Marianthe, photo courtesy Athena Tacha

Other works by Tacha have not been so lucky. Marianthe, which was completed in 1986 for the University of South Florida in Fort Myers, is considered by Tacha to be one of her most significant works. In 1994 she learned that cracks had developed in the piece and requested that the school make repairs. Instead, the piece continued to deteriorate and in 2000 was demolished by its then owner, Edison Community College – school officials said it had structural defects.

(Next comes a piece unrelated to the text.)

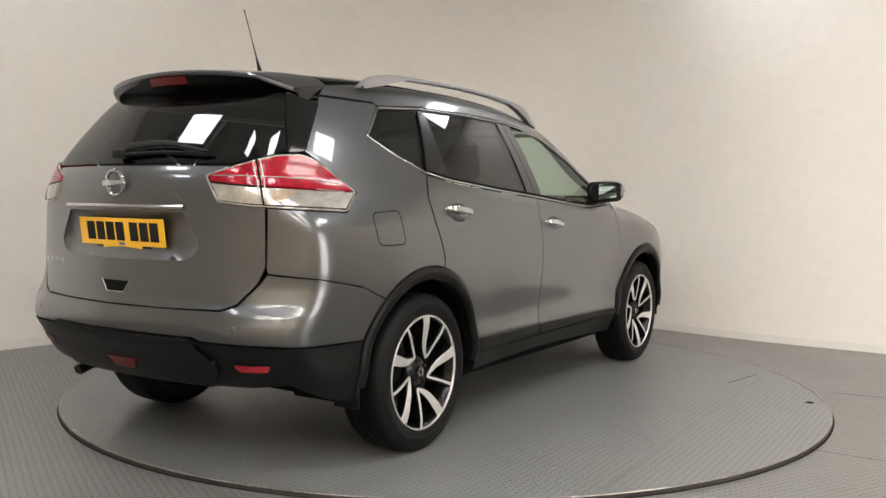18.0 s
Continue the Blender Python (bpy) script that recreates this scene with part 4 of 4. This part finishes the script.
number_plate(pose(2.281, 0, 0.528, 0, 0, 90) @ pose(0, 0, 0, 1), PLATE_W, "white number plate")
number_plate(pose(-2.262, 0, 0.970, 0, 0, -90) @ pose(0, 0, 0, 8), PLATE_Y, "yellow number plate")
part("plate_holder", box_bm(-0.262, 0.262, 0.0, 0.05, -0.058, 0.058, 0.004, m=pose(2.281, 0, 0.528, 0, 0, 90)), CLAD, car)
part("plate_holder", box_bm(-0.17, 0.17, -0.003, 0.012, -0.068, -0.050, 0.003, m=pose(-2.262, 0, 0.970, 0, 0, -90) @ pose(0, 0, 0, 8)), CLAD, car)
part("dealer_strip", box_bm(-0.12, 0.12, -0.006, -0.004, -0.067, -0.0555, 0.0, m=pose(-2.262, 0, 0.970, 0, 0, -90) @ pose(0, 0, 0, 8)), PLATE_Y, car, "narrow yellow strip")


# ---- door handles, mirrors, rails, aerial, spoiler, wiper ----
def sweep(name, pts, up, widths, heights, material, parent, label=""):
    """A rounded bar along points: up gives the way its height points."""
    p = np.array(pts, float)
    t = np.gradient(p, axis=0)
    t /= np.linalg.norm(t, axis=1)[:, None]
    u = np.array(up, float)
    u = np.tile(u, (len(p), 1)) if u.ndim == 1 else u
    b = np.cross(t, u)
    b /= np.linalg.norm(b, axis=1)[:, None]
    u = np.cross(b, t)
    V = []
    ang = np.linspace(0, 2 * math.pi, 12, endpoint=False)
    for i in range(len(p)):
        for a in ang:
            c, s = math.cos(a), math.sin(a)
            c, s = math.copysign(abs(c) ** 0.6, c), math.copysign(abs(s) ** 0.6, s)
            V.append(p[i] + b[i] * c * widths[i] / 2 + u[i] * s * heights[i] / 2)
    F = [(i * 12 + k, i * 12 + (k + 1) % 12, i * 12 + 12 + (k + 1) % 12, i * 12 + 12 + k) for i in range(len(p) - 1) for k in range(12)]
    F += [tuple(range(12))[::-1], tuple((len(p) - 1) * 12 + k for k in range(12))]
    return obj(name, V, F, material, parent, label, sharp=50)


for hc in (HAND_F, HAND_R):
    panel("handle_cup", oval(hc, 0.086, 0.043), "side", PAINT, car, gap=-0.002, off=-0.002, dish=0.038, step=0.012, thick=0.004)
    for s in (1, -1):
        xs = np.linspace(0.108, -0.108, 15)
        base = sd(*[(hc[0] + x, hc[1] + 0.003 - 0.012 * x / 0.1) for x in xs])
        n = grad(base)
        out = pch(np.abs(xs), (0, 0.06, 0.09, 0.108), (0.036, 0.031, 0.018, 0.004))
        pts = (base + n * out[:, None]) * (1, s, 1)
        sweep("door_handle", pts, n * (1, s, 1), pch(np.abs(xs), (0, 0.07, 0.108), (0.034, 0.030, 0.012)), pch(np.abs(xs), (0, 0.07, 0.108), (0.020, 0.020, 0.010)), CHROME, car, "chrome door handle")
FLAP = [(-1.515, 1.068), (-1.520, 0.925), (-1.695, 0.925), (-1.695, 1.058)]


def roof_rail(s):
    xs = np.linspace(0.20, -1.47, 60)
    base = tp(*[(x, pch(x, (-1.47, -1.2, -0.4, 0.05, 0.20), (0.560, 0.578, 0.590, 0.592, 0.585))) for x in xs])
    top = pch(xs, (-1.475, -1.42, -1.36, -1.17, -0.67, -0.06, 0.04, 0.12, 0.20), (0.004, 0.030, 0.046, 0.050, 0.052, 0.052, 0.046, 0.028, 0.004))
    P = base.copy()
    P[:, 2] = np.maximum(pch(xs, (-1.475, -1.44, -1.384, -1.17, -0.67, -0.06, 0.04, 0.12, 0.20), (1.606, 1.630, 1.660, 1.688, 1.697, 1.668, 1.648, 1.606, 1.556)), base[:, 2] + 0.004)
    P[:, 1] += 0.014
    top = P[:, 2] - base[:, 2]
    P *= (1, s, 1)
    k0, k1 = [i for i, x in enumerate(xs) if x > -0.08][-1], [i for i, x in enumerate(xs) if x > -1.23][-1]
    bar = sweep("roof_rail", P - (0, 0, 0.009), (0, 0, 1), np.full(60, 0.034), np.minimum(0.020, 0.006 + top * 0.4), SATIN, car, "satin silver roof rail")

    def foot(i0, i1, inner):
        V, F = [], []
        for i in range(i0, i1):
            zt, y = P[i][2] - 0.004, P[i][1]
            zb = max(base[i][2] - 0.004, zt - 0.042)
            zb = zt - 0.012 + (zb - zt + 0.012) * min(1, abs(i - inner) / 6)
            V += [(xs[i], y - 0.017, zb), (xs[i], y + 0.017, zb), (xs[i], y + 0.016, zt), (xs[i], y - 0.016, zt)]
        for i in range(i1 - i0 - 1):
            F += [(4 * i + k, 4 * i + (k + 1) % 4, 4 * i + 4 + (k + 1) % 4, 4 * i + 4 + k) for k in range(4)]
        F += [(3, 2, 1, 0), tuple(4 * (i1 - i0 - 1) + k for k in range(4))]
        obj("rail_foot", V, F, SATIN, bar)
    foot(1, k0 + 4, k0 + 3)
    foot(k1 - 3, 59, k1 - 3)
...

The fate of Green Acres is currently on a similar path. Now two years since the decision to demolish was reversed, a restoration of Green Acres has not been undertaken. Unfortunately, as has been all too common with pieces commissioned by similar public art initiatives, these programs fail to account for long-term maintenance after the artwork is installed.

1 Harriet F. Senie, “Glimpses of Infinity: Nature and Science in Athena Tacha’s Public Art,” Dancing in the Landscape: The Sculpture of Athena Tacha (Grayson Publishing: Washington, D.C., 2000), 12.

2 Ibid, 8.

3 Ibid, 8.

4 Glenn Harper, “Athena’s Other Selves: An Interview with Glenn Harper,” Dancing in the Landscape: The Sculpture of Athena Tacha (Grayson Publishing: Washington, D.C., 2000), 17.

5 Athena Tacha, “Rhythm as Structure,” Landscape Architecture, May 1978, 196-205.